Known 12 V motor vehicle electric systems are equipped with lead-acid batteries. This type of battery has a very limited cycling resilience, as the method it uses to transport energy, namely a transport of material (ions), entails notable losses. What this means is that the structure of the electrodes changes continuously as the active surface shrinks (loss of capacity) and material is lost. This loss of material leads to the deposition of lead sludge.
The batteries in the 14 V vehicle electric system are at the present time operated at an almost constant battery charge. The brief periods of current consumption for starting and idling are virtually insignificant. The principal function of the battery is effectively that of a substantial buffer capacitor that stabilizes the vehicle electric system thanks to its large capacity. The battery loses capacity only slowly and accordingly has a lifetime of many years.
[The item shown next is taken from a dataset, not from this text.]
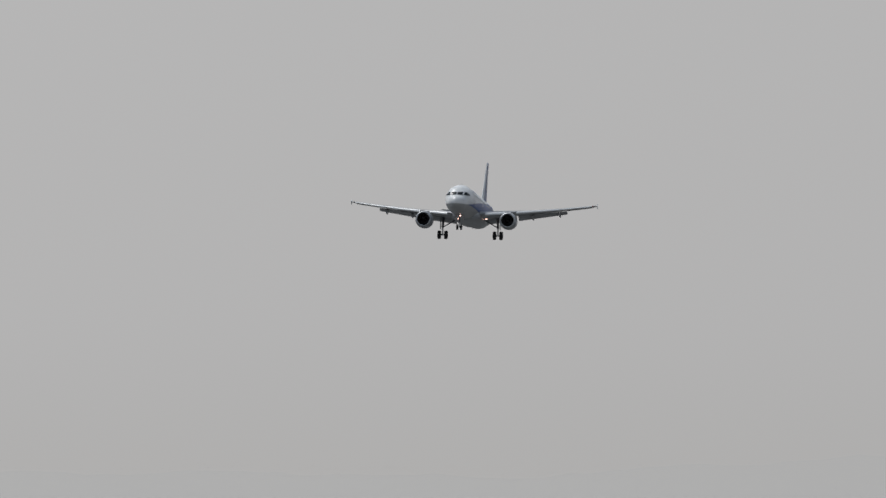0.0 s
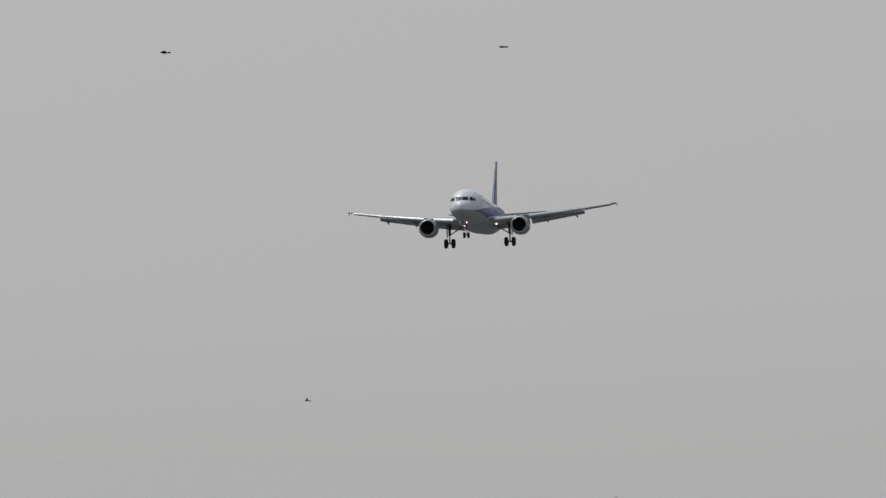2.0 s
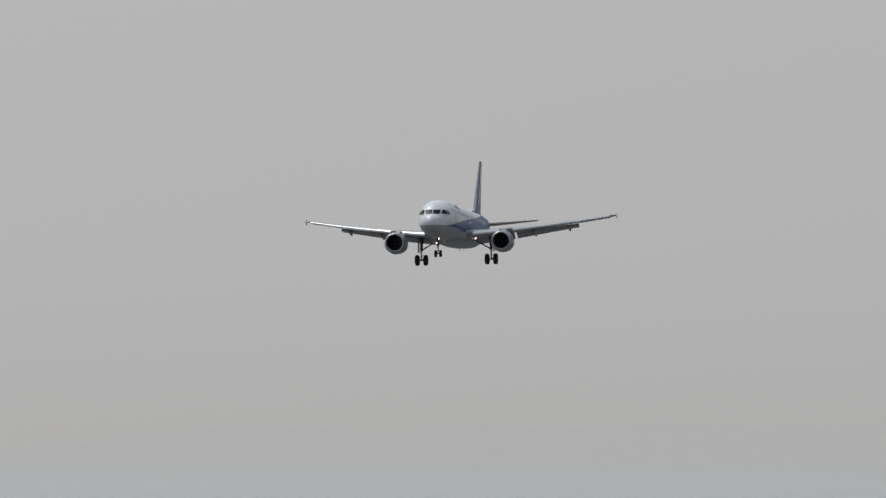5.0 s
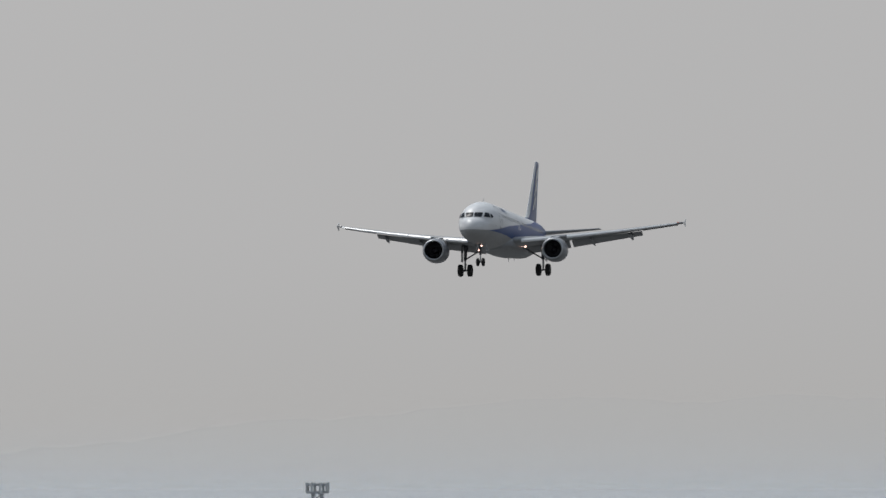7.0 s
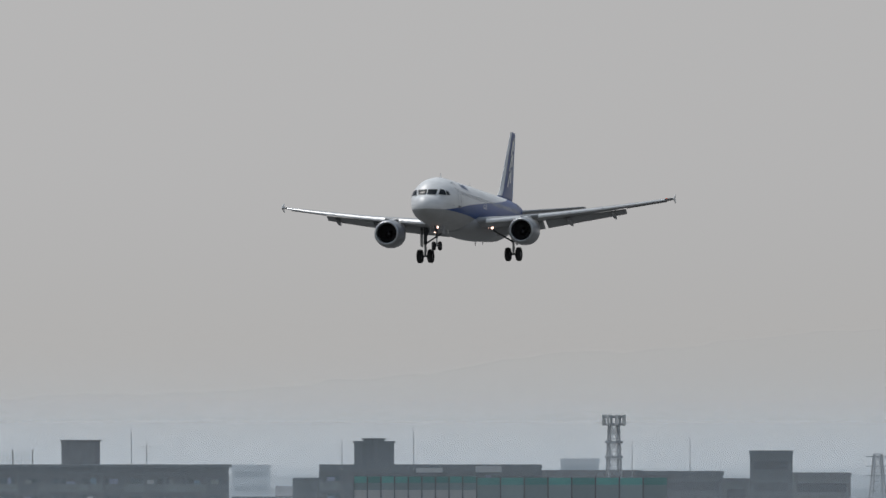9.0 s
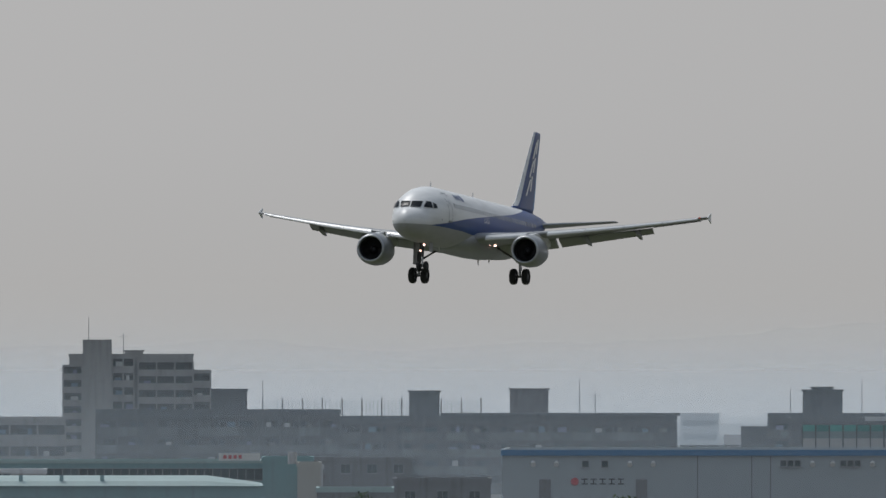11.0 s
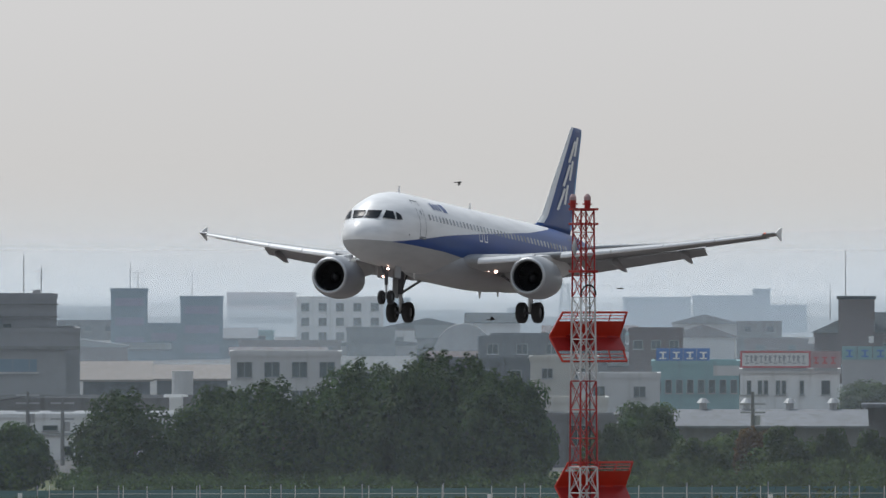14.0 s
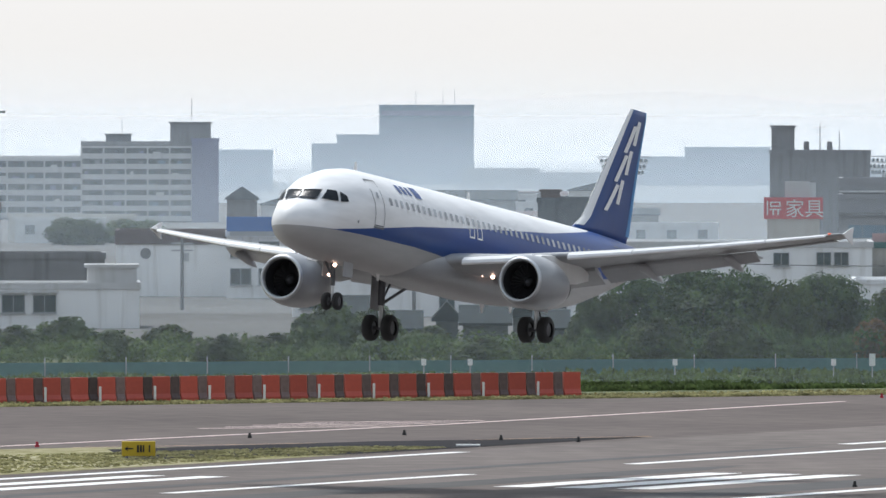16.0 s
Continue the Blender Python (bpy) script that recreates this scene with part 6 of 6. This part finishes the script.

The situation in the 42 V vehicle electric system with highly dynamic operation at the ISG is quite different. Model calculations suggest that a typical lead-acid battery can be expected to last for between 5,000 and 10,000 km. An empirical trial found that the battery survived a journey distance of 6,000 km before failing. It is also technically difficult to ensure charging capacity for currents of up to 270 A at all times. The result of this is that the battery must be replaced as part of every scheduled service of the vehicle and possibly even between scheduled services if lead-acid batteries are used for boost and recuperation. This is completely unacceptable.
A system with a 36 V lead-acid battery does have the lowest initial cost by some distance, but the follow-up costs that ensue over the lifetime of the vehicle are very high.
NiMH (nickel metal hydride) batteries are also suitable in principle for boost and recuperation, but the battery has to be significantly over-sized in order to achieve the requisite cycling resilience. If calculations show that a battery of 6 kW and 11 Ah is required to provide the energy or output needed, at least 14 Ah will be required to achieve the requisite cycling resilience. Unresolved problems include the issue of how to dissipate the heat generated by major charge replacement. It would not, moreover, be possible to make any significant saving on the initial costs due to the materials used.
Li-Ion (lithium ion) batteries promise much from a technical standpoint (energy density, weight, efficiency, etc.). Development work is already underway, but it will be several years before products suitable for use in automobiles become available. The costs identifiable today suggest that using Li-Ion batteries could be even more expensive than using NiMH batteries.
Only a few energy storage mechanisms are able to provide the required high number of cycles and high energy throughput (200,000 boost operations demand a total of around 12.6 MWh of energy or approximately 180,000 Ah). Double layer capacitors (DLC) are a suitable energy storage mechanism. Double layer capacitors are already available and are able to store and release the energy converted in boosting and recuperation. They are also able to manage the currents encountered in these operations without difficulty and their good efficiency means that self-heating is low.
The limited energy storage capacity of the double layer capacitor does, however, mean that an additional battery, for example a low cost lead-acid battery, is required. The lead-acid battery will not be exposed to cycling loads in this configuration and should therefore have a lifetime in line with the present standard.
A starting operation of 1 second draws approximately 2 Wh of energy from the energy storage mechanism. Statistical calculations indicate two starting operations per kilometer driven. Similarly, two boost operations are expected per kilometer driven when accelerating. A total of up to 63 Wh can be required here per boost operation with a 6 kW starter-generator. The maximum current in the starting operation can exceed 500 A and the maximum current in the boost operation can be more than 250 A.
It is disadvantageous, however, that energy can in principle be exchanged at the capacitor only by means of voltage variation. The capacitor voltage must be varied by 50% in order to move 75% of the charge (E=½ C*(U22−U12)). This would entail an unacceptable variation from 42 V (in the fully charged state) to 21 V for the 42 V vehicle electric system. Known designs consequently use a bi-directional DC/DC converter between the vehicle electric system and the double layer capacitor DLC to compensate for this shortcoming. This makes it possible to keep the 42 V vehicle electric system stable while the voltage at the double layer capacitor varies.
The combination of double layer capacitor and lead-acid battery is presently the most promising solution from the technical standpoint. The double layer capacitor and battery combination is expensive, however, and so is the bi-directional DC/DC converter, so the total cost of such a solution is likely to be considerable. The high costs involved have a number of effects, not least among which is that they delay the rapid implementation of this system in series-produced vehicles.